== TASK ==
Restate each line word for word. Leave out every picture.

■ ■ ■ ■ ■ ■ ■

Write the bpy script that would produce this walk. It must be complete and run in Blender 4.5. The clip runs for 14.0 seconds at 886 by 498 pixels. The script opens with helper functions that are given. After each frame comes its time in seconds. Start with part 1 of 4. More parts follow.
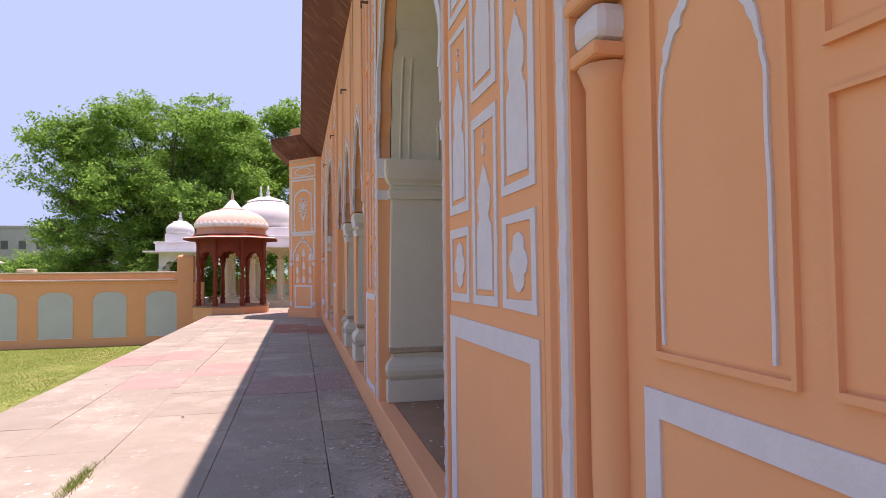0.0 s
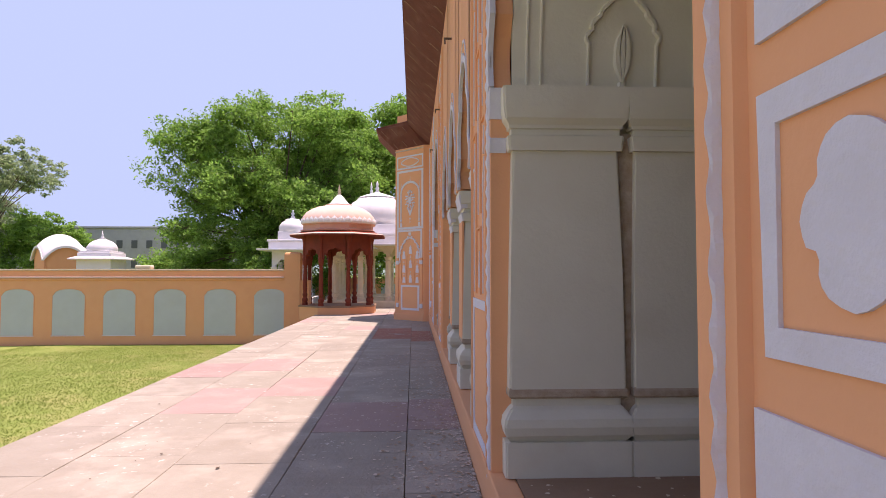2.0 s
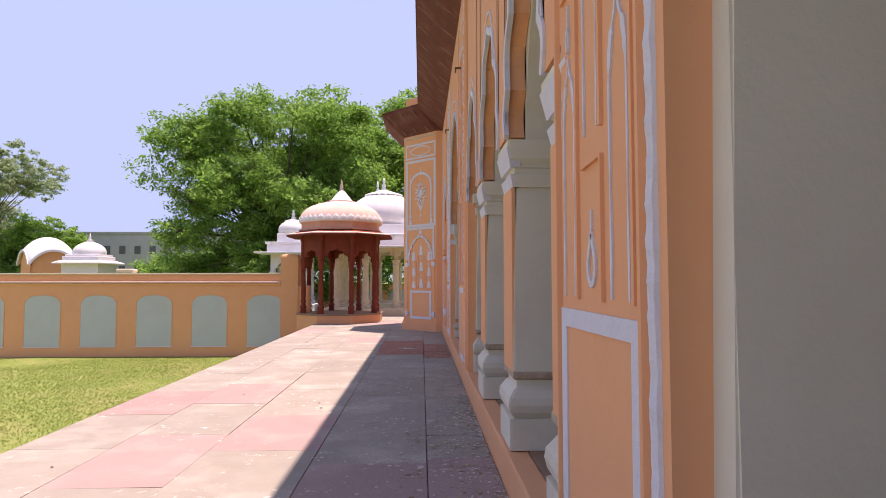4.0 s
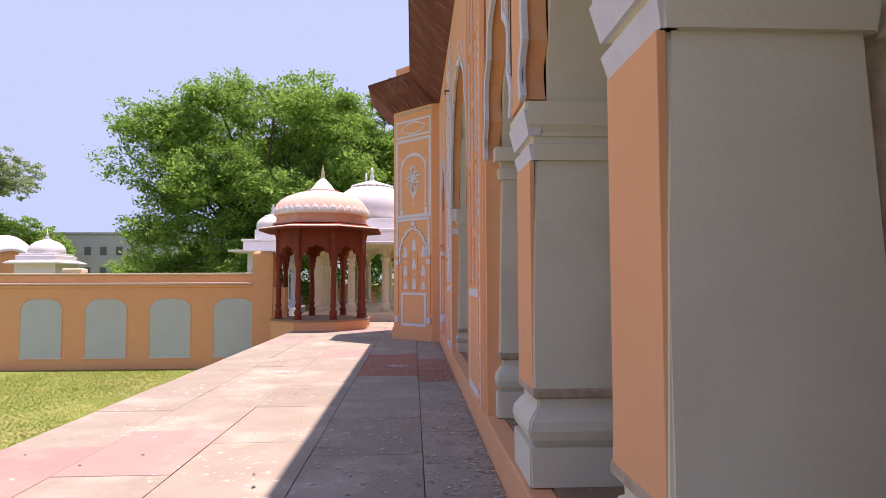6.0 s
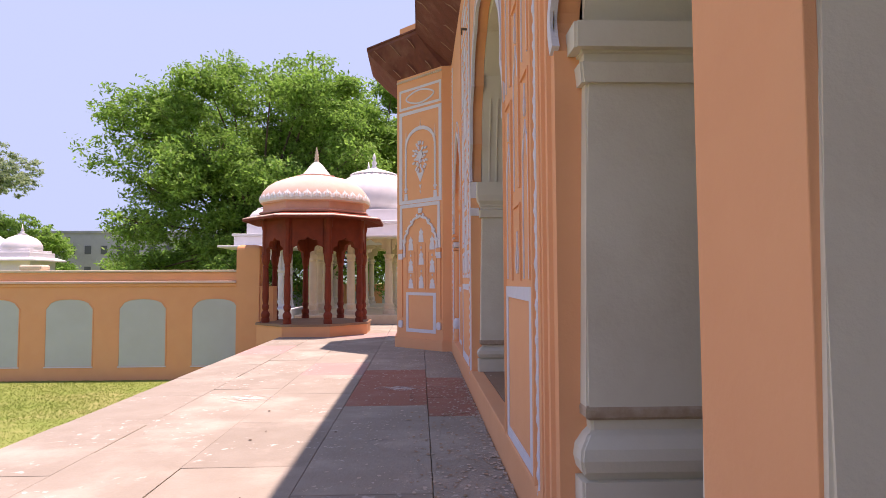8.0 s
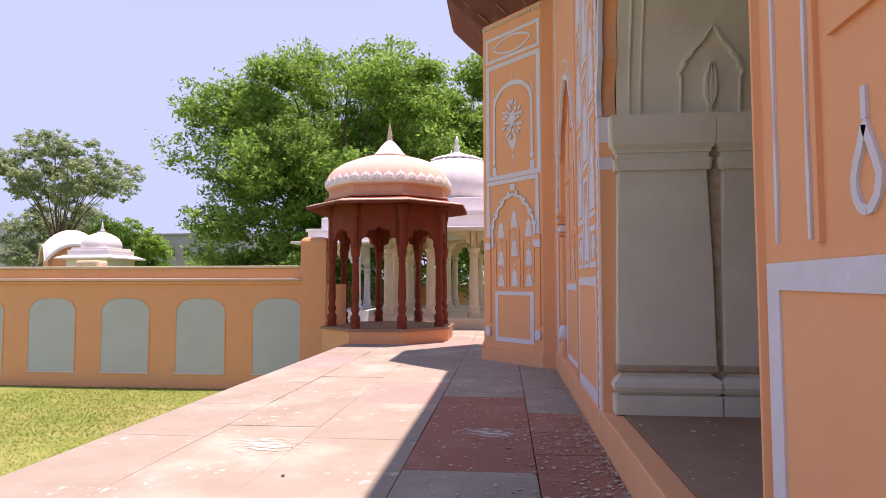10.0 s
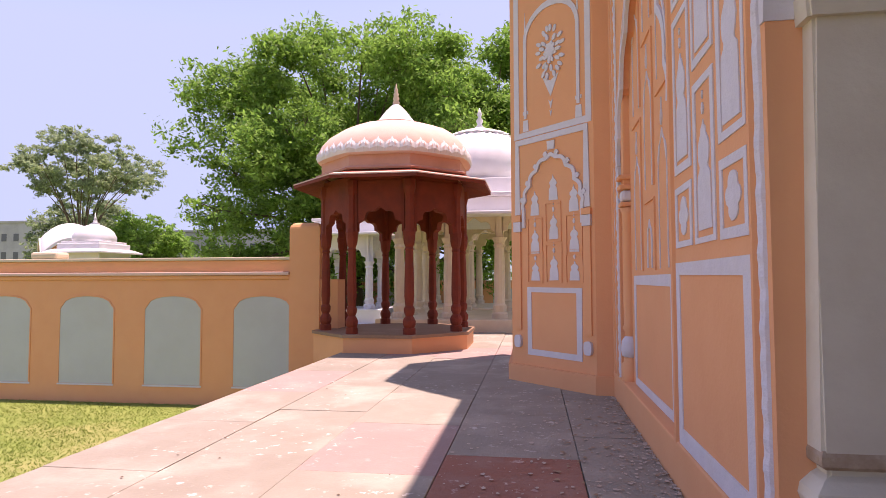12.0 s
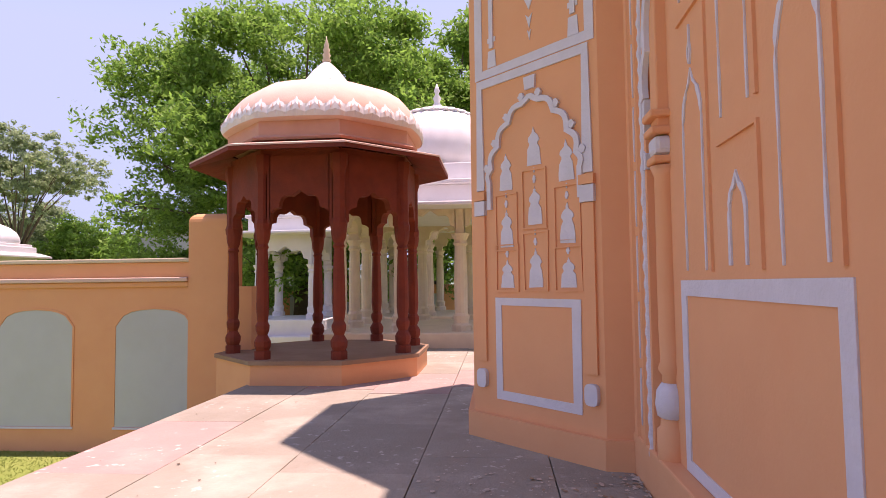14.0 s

■ ■ ■ ■ ■ ■ ■

== THE COMPLETED TASK ==
Write the bpy script that would produce this walk. It must be complete and run in Blender 4.5. The clip runs for 14.0 seconds at 886 by 498 pixels. The script opens with helper functions that are given. After each frame comes its time in seconds. Start with part 1 of 4. More parts follow.
0.0 s
2.0 s
4.0 s
6.0 s
8.0 s
10.0 s
12.0 s
14.0 s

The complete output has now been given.